One of the neat things about the way the universe began is that it brings out principles that help to follow physics and philosophy that, without them, appear beyond reason. They simplify what lies behind some deep ideas, such as strings.

String theories abound in many versions. They are based on fancy math. Their math needs space dimensions that we cannot see. The simplest versions call for six. Is this fantasy or is it truly deep?

Well, why can’t we see them? Let’s start in 1926; Swedish physicist Oskar Klein suggests such a dimension could be real but ‘compactified’. He doesn’t say just how or when it got that way. But think of it like this: Take any D of the 3-D we see. Thanks to Einstein we know that its ends aren’t at infinity, it is a loop. Imagine it’s fantastically elastic. It shrinks to Planck size, far, far smaller than the smallest thing that physics can detect. Abracadabra! It’s compactified (such an uglified word). Klein’s suggestion is a step toward the first string theories.

String theories are background dependent: They build small wiggly things in assumed space and time.
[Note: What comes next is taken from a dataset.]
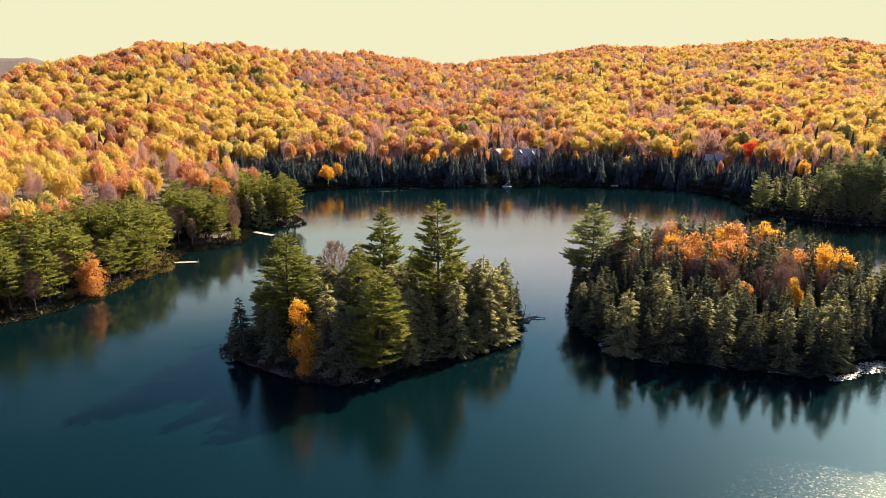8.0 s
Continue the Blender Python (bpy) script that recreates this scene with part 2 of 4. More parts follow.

These in turn are both assumed to be continuums, meaning they can be sliced smaller ad infinitum. This makes their math easier. But there’s a move afoot in physics (Einstein maybe started it) to say this is all wrong.

So try this on: It’s simpler to consider that the six dimensions didn’t shrink; they started out that way. They are real, tiny 6-D quanta with properties of volume and of replication. They make space and time and thus explain the 3-D that we see. With no continuum.

This concept saves string theorists from squishing quantum strings into a continuum for no better reason than to make them match the math they learned in school. Now, who was it took that course in reeling, writhing and the branches of arithmetic?